Dear John, we are going to break something to you, as gently as we can.
What we are going to say may upset you and your colleagues at that most august of airline abode in Hong Kong – Swire Pacific.
Anyway, here it goes: the airline business has changed, Hong Kong has changed and Cathay Pacific Airways has not, from the look of it, embraced change. Swire Pacific, the airline’s parent company, appears averse to change.
The chairman of Hong Kong’s flag carrier, John Slosar, on March 14 attributed Cathay Pacific’s consecutive annual losses – its first since the airline was formed in 1946 – on over-capacity and declining yields which, he lamented, made it tough to make money.
When the 2016 losses were announced, he blamed weak demand for the airline’s premium cabin as well as intense competition from mainland China.
Tell us something we don’t know, John…
Blaming over-capacity and falling yields is a lame excuse. Period.
How about taking to task whoever it is in the airline that does its fuel hedging? In the 2017 financial results Cathay said losses from wrong-way fuel bets came up to HKD6.4 billion (USD816 million).
Sure, that figure is an improvement on 2016’s hedging losses (HKD8.46 billion) but Cathay seems to have perfected the art of losing heavily in the jet fuel hedging game. Hedging losses in 2015 amounted to HKD8.47 billion.

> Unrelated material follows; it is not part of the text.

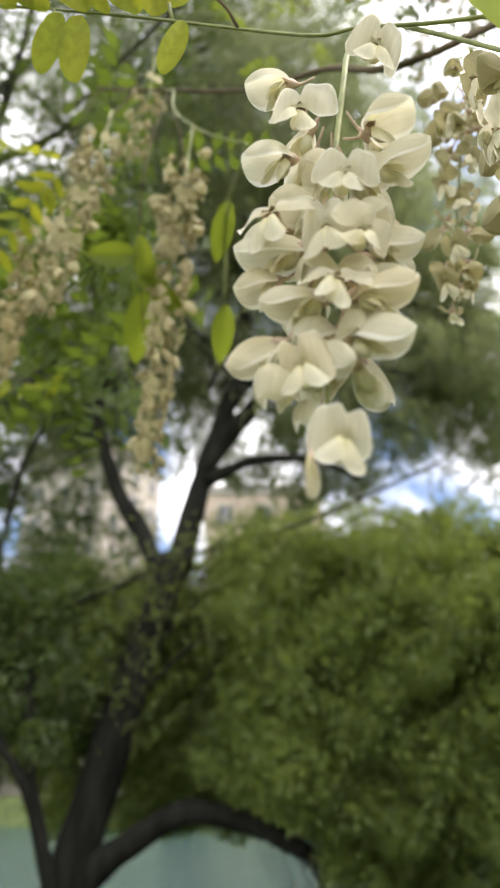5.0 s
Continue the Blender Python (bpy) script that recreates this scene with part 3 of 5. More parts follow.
    v, f = crown_leaves(rng, c, rng.uniform(0.3, 0.75, len(c)), 31000, 0.10, 0.7, 0.8, 0.3)
    stuff_mesh("high_crown", v - np.array(WT.location), f, M_WILLOW_HAZED, WT)
    k = 260
    c = np.stack([rng.uniform(-7.0, 1.0, k), rng.uniform(9.2, 11.0, k), rng.uniform(7.5, 12.6, k)], 1)
    c = c[(rng.random(k) < np.clip(0.75 - 0.13 * c[:, 0], 0.45, 1)) & (c[:, 0] < 1.4 - 0.34 * (c[:, 2] - 8.6))]
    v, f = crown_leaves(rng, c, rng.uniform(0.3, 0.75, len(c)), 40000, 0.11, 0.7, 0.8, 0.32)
    stuff_mesh("high_crown", v - np.array(WT.location), f, M_WILLOW_HAZED, WT)
    k = 240
    c = np.stack([rng.uniform(-4.6, 0.4, k), rng.uniform(8.2, 10.6, k), rng.uniform(10.5, 16.0, k)], 1)
    c = c[c[:, 0] < 1.1 - 0.30 * (c[:, 2] - 9.5)]
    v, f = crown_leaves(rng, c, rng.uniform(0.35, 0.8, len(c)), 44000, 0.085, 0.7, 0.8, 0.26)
    stuff_mesh("high_crown", v - np.array(WT.location), f, M_WILLOW_HAZED, WT)
    k = 80
    c = np.stack([rng.uniform(0.35, 2.0, k), rng.uniform(8.8, 10.2, k), rng.uniform(6.5, 9.2, k)], 1)
    v, f = crown_leaves(rng, c, rng.uniform(0.2, 0.5, k), 19000, 0.095, 0.7, 0.8, 0.3)
    stuff_mesh("high_crown", v - np.array(WT.location), f, M_WILLOW_HAZED, WT)
    k = 80
    c = np.stack([rng.uniform(-1.6, 1.6, k), rng.uniform(7.9, 10.2, k), rng.uniform(5.7, 7.0, k)], 1)
    v, f = crown_leaves(rng, c, rng.uniform(0.2, 0.45, k), 21000, 0.085, 0.7, 0.8, 0.28)
    stuff_mesh("high_crown", v - np.array(WT.location), f, M_WILLOW_HAZED, WT)
    k = 34
    c = np.stack([rng.uniform(-3.4, -0.6, k), rng.uniform(9.4, 10.6, k), rng.uniform(5.0, 6.6, k)], 1)
    v, f = crown_leaves(rng, c, rng.uniform(0.15, 0.4, k), 5200, 0.09, 0.7, 0.8, 0.3)
    stuff_mesh("high_crown", v - np.array(WT.location), f, M_WILLOW_HAZED, WT)
    strands(rng, tops, 0.9, 0.095, 0.022, 75, 0.7, WT, M_WILLOW_HAZED, M_TWIG, lambda c: (c[:, 2] > 5.3 + 0.12 * np.clip(c[:, 0] + 1.5, 0, 4)) & ~((c[:, 0] > -4.6) & (c[:, 0] < -2.8) & (c[:, 2] < 6.5)), 0.005, "high_crown")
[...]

So, in three years the carrier lost over USD2 billion! Cathay clearly sucks at playing the fuel hedging roulette, but it keeps playing it. Why?
Cathay’s CEO Rupert Hogg said he was confident about market demand in Hong Kong, including those in the premium segment. Hogg said the target was to grow 4% annually until Hong Kong gets its third runway.
But the competition is going to get more intense by then. All this talk that fewer people want to come to Hong Kong to connect on to another flight as one of the key factors hurting Cathay sounds like a broken record.
Indeed, if one is traveling between Europe and Australia, it makes sense to stop over in the UAE, Qatar or Singapore, instead of in Hong Kong.
It is true the mainland Chinese carriers are impacting on Asia’s major legacy airlines –Cathay Pacific and Singapore Airlines. It is true, too, current climate of low jet fuel prices will pressure competition and we continue to witness price dumping in 2018. It is also true the premium segment remains in decline.
Everyone seems to know the reasons for the decline but how to make full service carriers like Cathay and SIA competitive again?
Could it be that Cathay is not doing enough to control its costs? Or that it doesn’t quite know what its mid- to long-term strategy ought to be?